##### Given records

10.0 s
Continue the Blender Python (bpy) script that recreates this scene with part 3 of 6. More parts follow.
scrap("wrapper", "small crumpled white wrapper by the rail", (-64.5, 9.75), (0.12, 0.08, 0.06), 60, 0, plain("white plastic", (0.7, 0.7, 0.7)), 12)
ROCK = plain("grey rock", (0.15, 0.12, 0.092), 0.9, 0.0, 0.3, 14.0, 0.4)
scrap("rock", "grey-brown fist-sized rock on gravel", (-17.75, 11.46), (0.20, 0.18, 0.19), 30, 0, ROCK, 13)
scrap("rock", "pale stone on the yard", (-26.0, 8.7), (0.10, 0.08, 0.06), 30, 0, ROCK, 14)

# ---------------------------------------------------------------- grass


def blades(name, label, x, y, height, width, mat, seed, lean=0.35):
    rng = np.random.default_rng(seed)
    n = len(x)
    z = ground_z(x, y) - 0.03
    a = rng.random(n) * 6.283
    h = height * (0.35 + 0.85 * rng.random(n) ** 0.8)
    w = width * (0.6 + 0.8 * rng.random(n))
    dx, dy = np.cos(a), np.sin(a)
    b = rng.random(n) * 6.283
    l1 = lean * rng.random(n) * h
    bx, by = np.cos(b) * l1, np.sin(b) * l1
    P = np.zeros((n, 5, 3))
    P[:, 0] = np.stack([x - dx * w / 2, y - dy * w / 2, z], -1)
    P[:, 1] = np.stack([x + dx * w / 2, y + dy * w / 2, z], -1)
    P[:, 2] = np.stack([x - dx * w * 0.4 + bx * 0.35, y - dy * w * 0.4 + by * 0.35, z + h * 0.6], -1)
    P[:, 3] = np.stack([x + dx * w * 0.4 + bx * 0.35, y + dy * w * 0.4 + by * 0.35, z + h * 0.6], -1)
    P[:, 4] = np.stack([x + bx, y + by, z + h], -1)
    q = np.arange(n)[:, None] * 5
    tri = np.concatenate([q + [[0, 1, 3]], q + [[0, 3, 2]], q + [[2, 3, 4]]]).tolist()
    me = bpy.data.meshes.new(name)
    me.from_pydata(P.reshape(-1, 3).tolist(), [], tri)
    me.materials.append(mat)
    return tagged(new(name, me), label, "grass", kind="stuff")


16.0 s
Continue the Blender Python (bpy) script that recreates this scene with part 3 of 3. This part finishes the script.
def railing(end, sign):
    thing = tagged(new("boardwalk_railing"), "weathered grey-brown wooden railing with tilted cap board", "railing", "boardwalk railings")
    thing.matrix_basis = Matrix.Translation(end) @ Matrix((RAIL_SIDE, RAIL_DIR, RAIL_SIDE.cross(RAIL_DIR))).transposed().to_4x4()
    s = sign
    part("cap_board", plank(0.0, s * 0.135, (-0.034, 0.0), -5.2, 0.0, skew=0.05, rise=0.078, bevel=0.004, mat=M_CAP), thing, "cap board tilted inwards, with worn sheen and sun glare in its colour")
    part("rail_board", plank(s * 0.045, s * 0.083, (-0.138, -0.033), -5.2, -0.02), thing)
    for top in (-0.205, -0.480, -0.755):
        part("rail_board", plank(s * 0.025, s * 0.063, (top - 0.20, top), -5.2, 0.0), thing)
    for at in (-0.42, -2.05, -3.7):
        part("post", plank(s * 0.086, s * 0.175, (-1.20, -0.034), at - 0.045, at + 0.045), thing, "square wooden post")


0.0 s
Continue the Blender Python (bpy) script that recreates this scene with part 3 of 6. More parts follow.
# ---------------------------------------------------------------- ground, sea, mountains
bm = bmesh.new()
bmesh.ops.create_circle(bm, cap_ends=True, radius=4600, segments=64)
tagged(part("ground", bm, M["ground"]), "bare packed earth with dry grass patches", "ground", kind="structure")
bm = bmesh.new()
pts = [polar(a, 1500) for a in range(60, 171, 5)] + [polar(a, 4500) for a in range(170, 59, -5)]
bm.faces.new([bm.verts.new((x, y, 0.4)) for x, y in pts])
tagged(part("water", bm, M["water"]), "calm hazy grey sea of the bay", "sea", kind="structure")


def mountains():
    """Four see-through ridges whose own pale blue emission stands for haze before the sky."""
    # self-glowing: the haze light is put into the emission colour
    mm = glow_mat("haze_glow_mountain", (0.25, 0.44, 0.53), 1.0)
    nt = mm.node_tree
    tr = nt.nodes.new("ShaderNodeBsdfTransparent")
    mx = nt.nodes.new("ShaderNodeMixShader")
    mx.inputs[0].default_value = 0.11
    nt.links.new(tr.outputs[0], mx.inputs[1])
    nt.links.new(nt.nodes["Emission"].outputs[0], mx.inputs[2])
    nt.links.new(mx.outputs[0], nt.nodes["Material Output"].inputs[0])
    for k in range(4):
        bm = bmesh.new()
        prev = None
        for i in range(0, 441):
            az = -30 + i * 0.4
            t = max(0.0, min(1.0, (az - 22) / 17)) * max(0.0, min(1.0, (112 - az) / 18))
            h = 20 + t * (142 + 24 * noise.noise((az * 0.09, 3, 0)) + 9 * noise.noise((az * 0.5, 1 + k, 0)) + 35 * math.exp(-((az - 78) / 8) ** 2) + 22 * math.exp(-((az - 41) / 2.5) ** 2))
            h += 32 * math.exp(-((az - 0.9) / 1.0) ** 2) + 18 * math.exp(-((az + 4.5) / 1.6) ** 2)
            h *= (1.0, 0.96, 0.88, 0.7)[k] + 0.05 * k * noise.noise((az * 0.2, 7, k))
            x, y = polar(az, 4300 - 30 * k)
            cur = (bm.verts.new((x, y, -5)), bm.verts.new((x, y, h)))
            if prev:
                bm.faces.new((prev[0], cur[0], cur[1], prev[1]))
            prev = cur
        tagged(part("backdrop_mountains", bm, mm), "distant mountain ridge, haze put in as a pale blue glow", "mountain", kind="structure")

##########

§ Exercise requirements:
From the preceding material, extract every line exactly.

§ Final result:
10.0 s
Continue the Blender Python (bpy) script that recreates this scene with part 3 of 6. More parts follow.
scrap("wrapper", "small crumpled white wrapper by the rail", (-64.5, 9.75), (0.12, 0.08, 0.06), 60, 0, plain("white plastic", (0.7, 0.7, 0.7)), 12)
ROCK = plain("grey rock", (0.15, 0.12, 0.092), 0.9, 0.0, 0.3, 14.0, 0.4)
scrap("rock", "grey-brown fist-sized rock on gravel", (-17.75, 11.46), (0.20, 0.18, 0.19), 30, 0, ROCK, 13)
scrap("rock", "pale stone on the yard", (-26.0, 8.7), (0.10, 0.08, 0.06), 30, 0, ROCK, 14)

# ---------------------------------------------------------------- grass


def blades(name, label, x, y, height, width, mat, seed, lean=0.35):
    rng = np.random.default_rng(seed)
    n = len(x)
    z = ground_z(x, y) - 0.03
    a = rng.random(n) * 6.283
    h = height * (0.35 + 0.85 * rng.random(n) ** 0.8)
    w = width * (0.6 + 0.8 * rng.random(n))
    dx, dy = np.cos(a), np.sin(a)
    b = rng.random(n) * 6.283
    l1 = lean * rng.random(n) * h
    bx, by = np.cos(b) * l1, np.sin(b) * l1
    P = np.zeros((n, 5, 3))
    P[:, 0] = np.stack([x - dx * w / 2, y - dy * w / 2, z], -1)
    P[:, 1] = np.stack([x + dx * w / 2, y + dy * w / 2, z], -1)
    P[:, 2] = np.stack([x - dx * w * 0.4 + bx * 0.35, y - dy * w * 0.4 + by * 0.35, z + h * 0.6], -1)
    P[:, 3] = np.stack([x + dx * w * 0.4 + bx * 0.35, y + dy * w * 0.4 + by * 0.35, z + h * 0.6], -1)
    P[:, 4] = np.stack([x + bx, y + by, z + h], -1)
    q = np.arange(n)[:, None] * 5
    tri = np.concatenate([q + [[0, 1, 3]], q + [[0, 3, 2]], q + [[2, 3, 4]]]).tolist()
    me = bpy.data.meshes.new(name)
    me.from_pydata(P.reshape(-1, 3).tolist(), [], tri)
    me.materials.append(mat)
    return tagged(new(name, me), label, "grass", kind="stuff")


16.0 s
Continue the Blender Python (bpy) script that recreates this scene with part 3 of 3. This part finishes the script.
def railing(end, sign):
    thing = tagged(new("boardwalk_railing"), "weathered grey-brown wooden railing with tilted cap board", "railing", "boardwalk railings")
    thing.matrix_basis = Matrix.Translation(end) @ Matrix((RAIL_SIDE, RAIL_DIR, RAIL_SIDE.cross(RAIL_DIR))).transposed().to_4x4()
    s = sign
    part("cap_board", plank(0.0, s * 0.135, (-0.034, 0.0), -5.2, 0.0, skew=0.05, rise=0.078, bevel=0.004, mat=M_CAP), thing, "cap board tilted inwards, with worn sheen and sun glare in its colour")
    part("rail_board", plank(s * 0.045, s * 0.083, (-0.138, -0.033), -5.2, -0.02), thing)
    for top in (-0.205, -0.480, -0.755):
        part("rail_board", plank(s * 0.025, s * 0.063, (top - 0.20, top), -5.2, 0.0), thing)
    for at in (-0.42, -2.05, -3.7):
        part("post", plank(s * 0.086, s * 0.175, (-1.20, -0.034), at - 0.045, at + 0.045), thing, "square wooden post")


0.0 s
Continue the Blender Python (bpy) script that recreates this scene with part 3 of 6. More parts follow.
# ---------------------------------------------------------------- ground, sea, mountains
bm = bmesh.new()
bmesh.ops.create_circle(bm, cap_ends=True, radius=4600, segments=64)
tagged(part("ground", bm, M["ground"]), "bare packed earth with dry grass patches", "ground", kind="structure")
bm = bmesh.new()
pts = [polar(a, 1500) for a in range(60, 171, 5)] + [polar(a, 4500) for a in range(170, 59, -5)]
bm.faces.new([bm.verts.new((x, y, 0.4)) for x, y in pts])
tagged(part("water", bm, M["water"]), "calm hazy grey sea of the bay", "sea", kind="structure")


def mountains():
    """Four see-through ridges whose own pale blue emission stands for haze before the sky."""
    # self-glowing: the haze light is put into the emission colour
    mm = glow_mat("haze_glow_mountain", (0.25, 0.44, 0.53), 1.0)
    nt = mm.node_tree
    tr = nt.nodes.new("ShaderNodeBsdfTransparent")
    mx = nt.nodes.new("ShaderNodeMixShader")
    mx.inputs[0].default_value = 0.11
    nt.links.new(tr.outputs[0], mx.inputs[1])
    nt.links.new(nt.nodes["Emission"].outputs[0], mx.inputs[2])
    nt.links.new(mx.outputs[0], nt.nodes["Material Output"].inputs[0])
    for k in range(4):
        bm = bmesh.new()
        prev = None
        for i in range(0, 441):
            az = -30 + i * 0.4
            t = max(0.0, min(1.0, (az - 22) / 17)) * max(0.0, min(1.0, (112 - az) / 18))
            h = 20 + t * (142 + 24 * noise.noise((az * 0.09, 3, 0)) + 9 * noise.noise((az * 0.5, 1 + k, 0)) + 35 * math.exp(-((az - 78) / 8) ** 2) + 22 * math.exp(-((az - 41) / 2.5) ** 2))
            h += 32 * math.exp(-((az - 0.9) / 1.0) ** 2) + 18 * math.exp(-((az + 4.5) / 1.6) ** 2)
            h *= (1.0, 0.96, 0.88, 0.7)[k] + 0.05 * k * noise.noise((az * 0.2, 7, k))
            x, y = polar(az, 4300 - 30 * k)
            cur = (bm.verts.new((x, y, -5)), bm.verts.new((x, y, h)))
            if prev:
                bm.faces.new((prev[0], cur[0], cur[1], prev[1]))
            prev = cur
        tagged(part("backdrop_mountains", bm, mm), "distant mountain ridge, haze put in as a pale blue glow", "mountain", kind="structure")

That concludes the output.